The Surrealist art movement was famously concerned with the unconscious, dreamscapes, subverting reality, and fragmentary perspectives. The socialist-aligned and primarily European movement was, however, also concerned with global unity and sought inspiration from cultures outside Europe. Surrealist Art: Masterpieces from Museum Boijmans Van Beuningen, at Te Papa, features more than 180 surrealist works, in genres including paintings and photographs, books, sculpture, and film.
Salvador Dali’s Impressions of Africa (1938) is presented both as a physical painting and as a moving image, taking Te Papa’s viewers on an immersive journey through the brush strokes, figures, and unconscious recordings of Dali’s imagined Africa. The landscape in the painting is said to have been inspired by the area near his house at Port Lligat.
Showcasing subconscious inspiration, Unica Zürn’s Circus (1956) is an oil painting created by scratching in figures and structures as a form of automatism, the practice of creating works without conscious intention, using mechanical techniques or subconscious associations. The German author and artist’s father had been a cavalry officer stationed in Africa. His collection of exotic objects from his time there is said to have inspired Zürn’s work, evoking a subconscious association of beauty in diversity and the unexplored.
Indigenous culture was of interest to Surrealists for its displacement in the modern world. Curated in kōrero with Surrealist Art | He Toi Pohewa, the smaller exhibition Surrealist Impulse uses artworks from Te Papa’s collection to explore the relationship between Aotearoa, Māori, and Surrealism. Contemporary Māori artists Michael Parekowhai and Shane Cotton demonstrate the influence of Surrealism on their work, both expressing a Māori ethos related to the spirit of the movement rather than a literal reimagining of it.

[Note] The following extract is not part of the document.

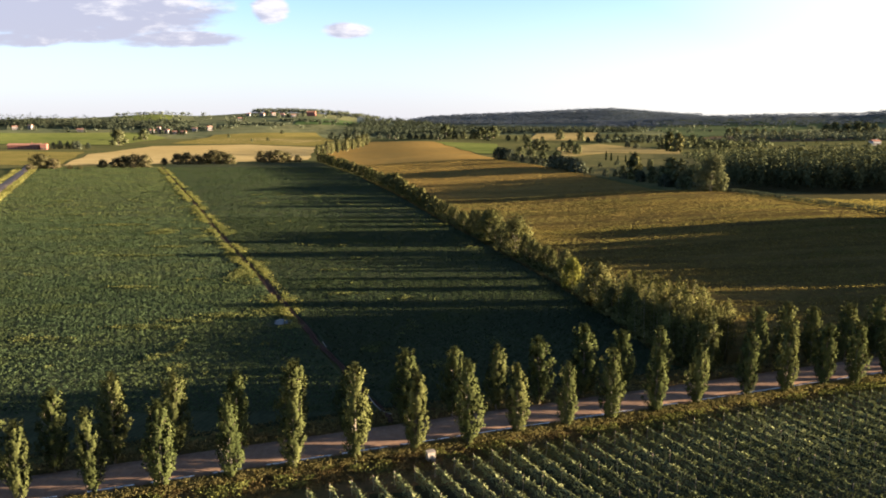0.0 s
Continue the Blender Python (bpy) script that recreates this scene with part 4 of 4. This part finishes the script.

French author and poet André Breton was an influential force in the movement. He argued that Surrealism had to commit itself to a political movement dedicated to the liberation of oppressed peoples everywhere. The Collection of André Breton and Paul Éluard: African, American and Oceanic Sculpture (1931) is a book on display at Te Papa as part of the exhibition. Surrealists admired “primitive” and “tribal” objects for their difference from and subversion of the European world. Breton observes that Oceanic art was particularly good at challenging Western concepts, aesthetics, and politics.
“I have tried to relocate Black cultural objects in…relation to their own world. My painting is an act of decolonization not in a physical sense, but in a mental one” said Afro-Cuban painter Wilfredo Lam. His Clairvoyance (1950) features the important “horse-woman” character of the Afro-Cuban religion Santería, surrounded by African-mask-like faces suggesting their supernatural power. The painting serves as an ode to his roots, while also considering how one might re-centre external cultures within the Euro-centric Surrealist movement.
Surrealist Art: Masterpieces from Museum Boijmans Van Beuningen is at Te Papa’s Toi Art Gallery until October.